London, 1788: a group of British gentlemen---geographers, scholars, politicians, humanitarians, and traders---decide it is time to solve the mysteries of Africa's unknown interior regions. Inspired by the Enlightenment quest for knowledge, they consider it a slur on the age that the interior of Africa still remains a mystery, that maps of the "dark continent" are populated with mythical beasts, imaginary landmarks, and fabled empires. As well, they hoped that more accurate knowledge of Africa would aid in the abolition of the slave trade.

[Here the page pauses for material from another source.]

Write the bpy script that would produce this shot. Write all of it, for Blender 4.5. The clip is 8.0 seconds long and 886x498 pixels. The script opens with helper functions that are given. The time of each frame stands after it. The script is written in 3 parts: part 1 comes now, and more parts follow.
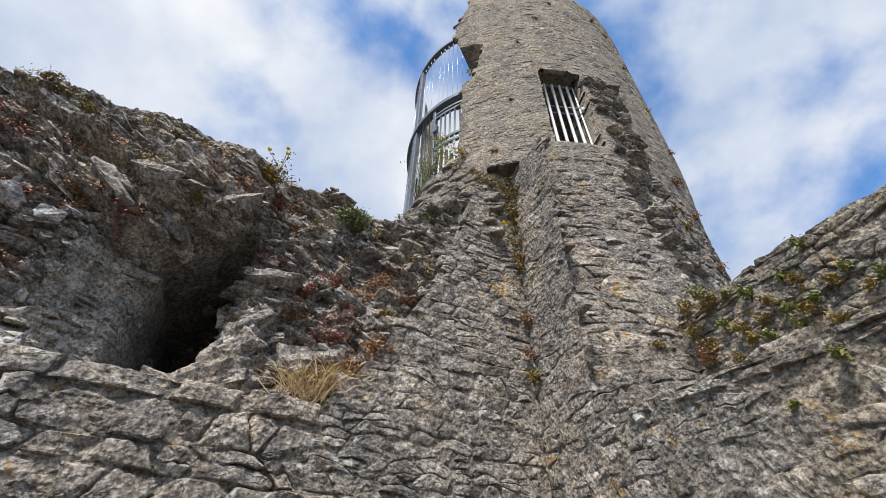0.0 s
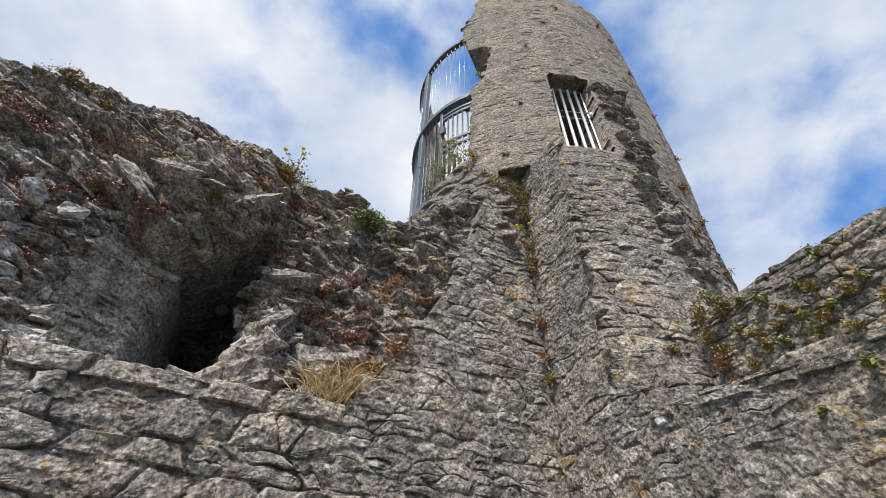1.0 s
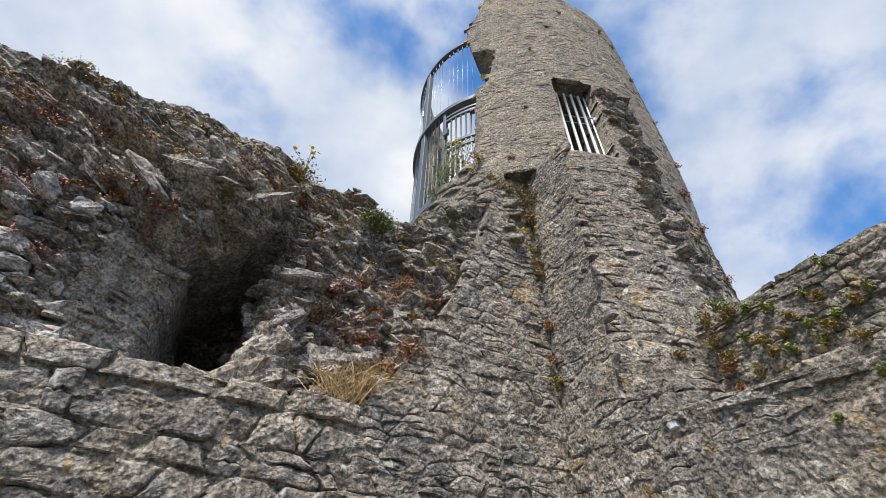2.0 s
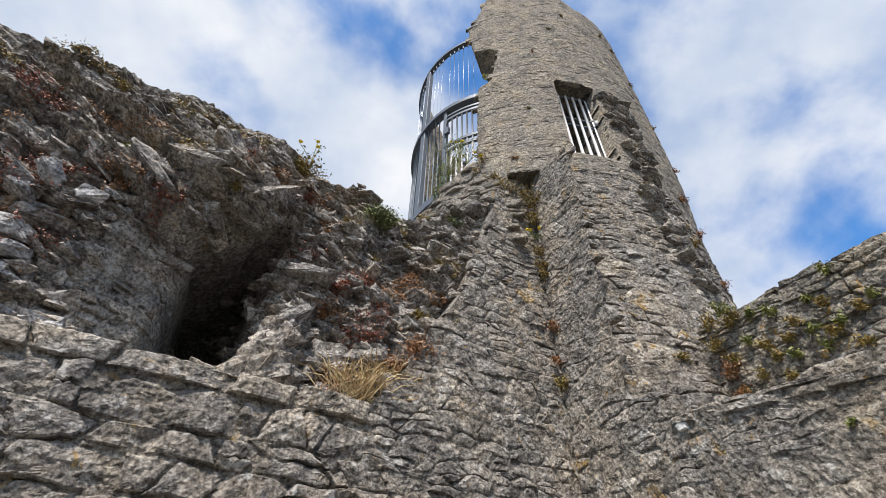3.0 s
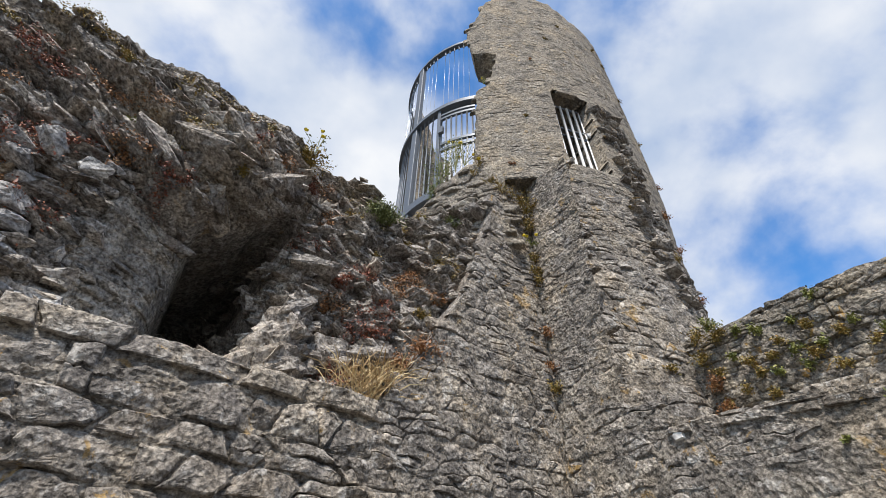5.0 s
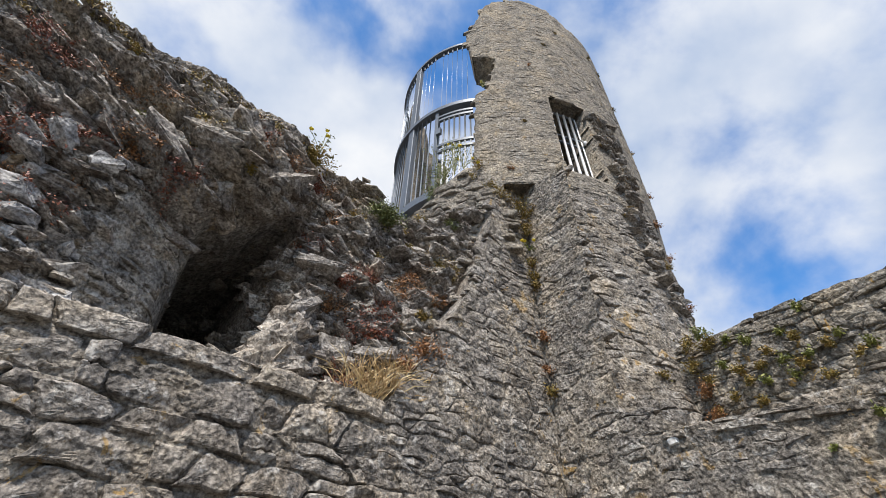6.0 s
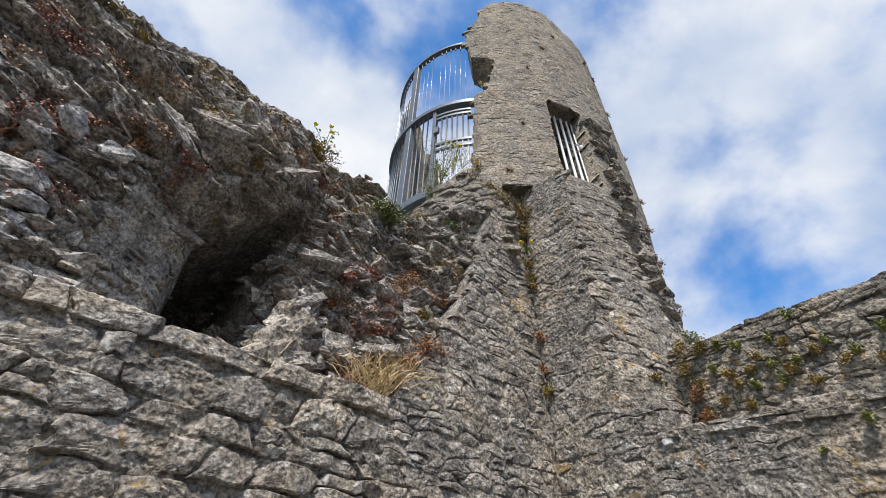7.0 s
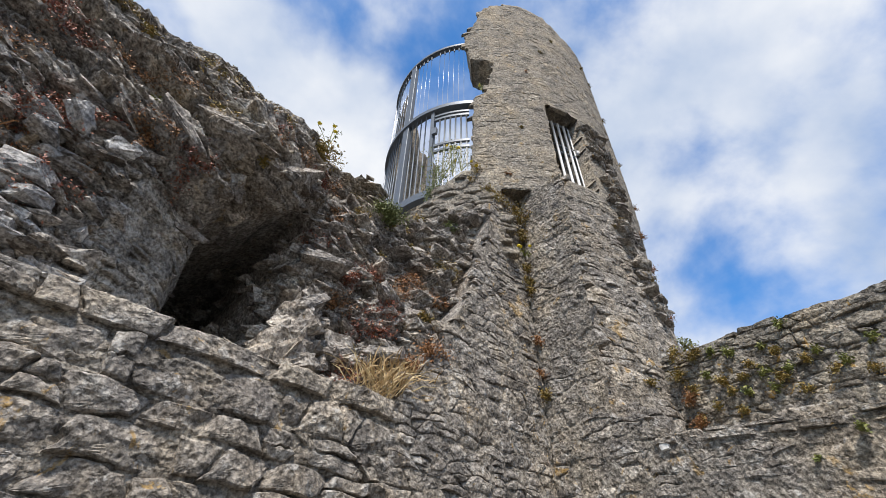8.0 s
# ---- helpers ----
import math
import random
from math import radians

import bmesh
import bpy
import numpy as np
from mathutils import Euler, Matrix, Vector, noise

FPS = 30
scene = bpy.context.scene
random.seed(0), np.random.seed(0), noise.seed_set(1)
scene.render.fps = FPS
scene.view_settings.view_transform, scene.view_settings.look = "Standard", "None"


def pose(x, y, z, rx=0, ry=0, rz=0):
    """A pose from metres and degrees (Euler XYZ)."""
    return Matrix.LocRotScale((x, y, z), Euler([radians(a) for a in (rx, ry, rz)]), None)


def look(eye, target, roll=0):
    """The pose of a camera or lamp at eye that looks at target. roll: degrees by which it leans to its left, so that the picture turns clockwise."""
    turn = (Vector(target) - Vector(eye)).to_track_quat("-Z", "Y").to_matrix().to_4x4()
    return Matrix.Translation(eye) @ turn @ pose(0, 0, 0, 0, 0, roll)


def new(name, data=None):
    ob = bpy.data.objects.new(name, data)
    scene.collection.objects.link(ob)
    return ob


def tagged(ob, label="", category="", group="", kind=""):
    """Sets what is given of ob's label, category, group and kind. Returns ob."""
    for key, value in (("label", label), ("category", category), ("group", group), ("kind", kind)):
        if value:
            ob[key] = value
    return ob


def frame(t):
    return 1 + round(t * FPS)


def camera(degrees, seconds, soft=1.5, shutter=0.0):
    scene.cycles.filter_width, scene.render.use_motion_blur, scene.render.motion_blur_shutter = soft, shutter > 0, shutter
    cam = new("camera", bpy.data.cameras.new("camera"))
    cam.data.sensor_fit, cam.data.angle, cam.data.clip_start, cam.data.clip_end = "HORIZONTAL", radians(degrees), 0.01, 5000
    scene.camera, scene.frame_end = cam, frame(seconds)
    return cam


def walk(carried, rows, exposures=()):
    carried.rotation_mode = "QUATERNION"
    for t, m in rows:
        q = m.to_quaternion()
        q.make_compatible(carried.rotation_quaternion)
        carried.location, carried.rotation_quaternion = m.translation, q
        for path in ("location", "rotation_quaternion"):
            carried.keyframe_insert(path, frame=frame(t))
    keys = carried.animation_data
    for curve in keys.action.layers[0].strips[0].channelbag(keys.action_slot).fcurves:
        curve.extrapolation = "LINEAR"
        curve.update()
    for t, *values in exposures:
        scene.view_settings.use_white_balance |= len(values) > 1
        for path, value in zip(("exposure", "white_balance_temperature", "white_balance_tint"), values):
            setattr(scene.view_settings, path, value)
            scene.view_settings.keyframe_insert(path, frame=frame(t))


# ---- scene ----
cam = camera(88.1, 8.0, soft=0.9)
METRES, EYE, TILT, LEAN, TURN = 1.6, 1.6, 0.0, 0.0, -23.33
ROWS = [
    (0.0, 0.0, 0.0, 0.0, -1.29, 41.57, -1.45),
    (0.5, -0.0734, -0.0092, -0.004, -1.87, 41.56, -1.46),
    (1.0, -0.1509, -0.0265, -0.0065, -2.5, 41.56, -1.51),
    (1.5, -0.2166, -0.039, -0.0069, -3.32, 41.56, -1.52),
    (3.0, -0.3971, -0.0162, -0.0107, -6.24, 41.54, -1.56),
    (3.5, -0.451, 0.0009, -0.0087, -7.7, 41.52, -1.59),
    (4.0, -0.5135, 0.0113, -0.0073, -9.46, 41.5, -1.6),
    (4.5, -0.579, 0.013, -0.0088, -10.81, 41.47, -1.58),
    (6.0, -0.77, -0.0209, -0.0153, -14.77, 41.22, -1.64),
    (6.5, -0.8253, -0.0231, -0.023, -15.95, 41.13, -1.62),
    (7.0, -0.8845, -0.0226, -0.0301, -17.28, 40.97, -1.67),
    (7.5, -0.9339, -0.0226, -0.0261, -18.48, 40.87, -1.65),
    (8.0, -0.9851, -0.0197, -0.0205, -19.39, 40.85, -1.66),
]
walk(cam, [(t, pose(0, 0, EYE, TILT, LEAN, TURN) @ pose(METRES * x, METRES * y, METRES * z, 90 + pitch, roll, yaw)) for t, x, y, z, yaw, pitch, roll in ROWS])

# ---------------------------------------------------------------- world and sun
world = bpy.data.worlds.new("world")
scene.world = world
world.use_nodes = True
wn, wl = world.node_tree.nodes, world.node_tree.links
wn.clear()
w_out = wn.new("ShaderNodeOutputWorld")
w_bg = wn.new("ShaderNodeBackground")
w_sky = wn.new("ShaderNodeTexSky")
w_sky.sky_type = "NISHITA"
w_sky.sun_disc = False
w_sky.sun_elevation, w_sky.sun_rotation = radians(55), radians(224)
w_mul = wn.new("ShaderNodeMix")
w_mul.data_type, w_mul.blend_type = "RGBA", "MULTIPLY"
w_mul.inputs[0].default_value = 1.0
w_mul.inputs[7].default_value = (0.085, 0.175, 0.25, 1)
wl.new(w_sky.outputs[0], w_mul.inputs[6])
w_tc = wn.new("ShaderNodeTexCoord")
w_map = wn.new("ShaderNodeMapping")
w_map.inputs["Location"].default_value = (0.35, 0.1, 0.0)
w_map.inputs["Rotation"].default_value = (0.0, 0.0, 0.5)
w_map.inputs["Scale"].default_value = (1.0, 1.0, 1.15)
wl.new(w_tc.outputs["Generated"], w_map.inputs[0])
w_n1 = wn.new("ShaderNodeTexNoise")
w_n1.inputs["Scale"].default_value, w_n1.inputs["Detail"].default_value = 2.6, 7.0
w_n1.inputs["Roughness"].default_value, w_n1.inputs["Distortion"].default_value = 0.52, 0.1
wl.new(w_map.outputs[0], w_n1.inputs[0])
w_r1 = wn.new("ShaderNodeValToRGB")
w_r1.color_ramp.elements[0].position, w_r1.color_ramp.elements[1].position = 0.32, 0.56
w_r1.color_ramp.interpolation = "EASE"
# gaps and banks of the clouds: direction, half-width in degrees, less or more cloud
cover = w_n1.outputs[0]
for way, half, gain in (((0.07, 0.452, 0.889), 4, -0.10),
             ((0.177, 0.434, 0.883), 4, -0.07),
             ((0.51, 0.092, 0.855), 5, -0.11),
             ((0.652, -0.006, 0.759), 7, -0.10),
             ((0.819, 0.193, 0.541), 6, -0.07),
             ((-0.16, 0.562, 0.812), 16, 0.06),
             ((0.121, 0.585, 0.802), 8, 0.1),
             ((0.628, 0.14, 0.766), 12, 0.07),
             ((0.784, 0.065, 0.618), 9, 0.03),
             ((0.667, -0.089, 0.74), 7, 0.02)):
    w_dot = wn.new("ShaderNodeVectorMath")
    w_dot.operation = "DOT_PRODUCT"
    w_dot.inputs[1].default_value = way
    wl.new(w_tc.outputs["Generated"], w_dot.inputs[0])
    w_lobe = wn.new("ShaderNodeMapRange")
    w_lobe.interpolation_type = "SMOOTHSTEP"
    w_lobe.inputs["From Min"].default_value, w_lobe.inputs["From Max"].default_value = math.cos(radians(half * 1.7)), 1.0
    w_lobe.inputs["To Max"].default_value = gain
    wl.new(w_dot.outputs["Value"], w_lobe.inputs["Value"])
    w_add = wn.new("ShaderNodeMath")
    wl.new(cover, w_add.inputs[0])
    wl.new(w_lobe.outputs[0], w_add.inputs[1])
    cover = w_add.outputs[0]
wl.new(cover, w_r1.inputs[0])
w_n2 = wn.new("ShaderNodeTexNoise")
w_n2.inputs["Scale"].default_value, w_n2.inputs["Detail"].default_value = 3.4, 5.0
wl.new(w_map.outputs[0], w_n2.inputs[0])
w_r2 = wn.new("ShaderNodeValToRGB")
w_r2.color_ramp.elements[0].position, w_r2.color_ramp.elements[1].position = 0.36, 0.66
w_r2.color_ramp.elements[0].color, w_r2.color_ramp.elements[1].color = (0.51, 0.61, 0.79, 1), (0.93, 0.95, 0.985, 1)
wl.new(w_n2.outputs[0], w_r2.inputs[0])
w_mix = wn.new("ShaderNodeMix")
w_mix.data_type = "RGBA"
wl.new(w_r1.outputs[0], w_mix.inputs[0])
wl.new(w_mul.outputs[2], w_mix.inputs[6])
wl.new(w_r2.outputs[0], w_mix.inputs[7])
wl.new(w_mix.outputs[2], w_bg.inputs[0])
w_bg.inputs[1].default_value = 1.0
wl.new(w_bg.outputs[0], w_out.inputs[0])

sun = new("sun", bpy.data.lights.new("sun", "SUN"))
sun.data.energy, sun.data.angle, sun.data.color = 5.3, radians(6), (1.0, 0.92, 0.835)
sun.matrix_world = look((-4.6, -4.8, 9.5), (0, 0, 0))


# ---------------------------------------------------------------- materials
def shader(name):
    m = bpy.data.materials.new(name)
    m.use_nodes = True
    n, l = m.node_tree.nodes, m.node_tree.links
    return m, n, l, n["Principled BSDF"]


def noise_node(n, l, vec, scale, detail=6.0, rough=0.6, distort=0.0):
    t = n.new("ShaderNodeTexNoise")
    t.inputs["Scale"].default_value, t.inputs["Detail"].default_value = scale, detail
    t.inputs["Roughness"].default_value, t.inputs["Distortion"].default_value = rough, distort
    l.new(vec, t.inputs[0])
    return t.outputs[0]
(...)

These men, a mixed group of soldiers and gentlemen, ex-convicts, and social outcasts, form the African Association, the world's first geographical society, and over several decades send hardened, grizzled adventurers to replace speculation with facts and remove the beasts from the maps. The explorers who ventured forth included Mungo Park, whose account of his travels would be a bestseller for more than a century; American John Ledyard; and Jean Louis Burckhardt, the discoverer of Petra and Abu Simbel. Their exploits would include grueling crossings of the Sahara, the exploration of the Nile, and---most dramatically---the search for the great River Niger and its legendary city of gold: Timbuktu.
Anthony Sattin weaves the plotting of the London gentlemen and the experiences of their extraordinary explorers into a gripping account of high adventure, international intrigue, and geographical discovery. The Gates of Africa is a story of human courage and fatal ambition, a groundbreaking insight into the struggle to reveal the secrets of Africa.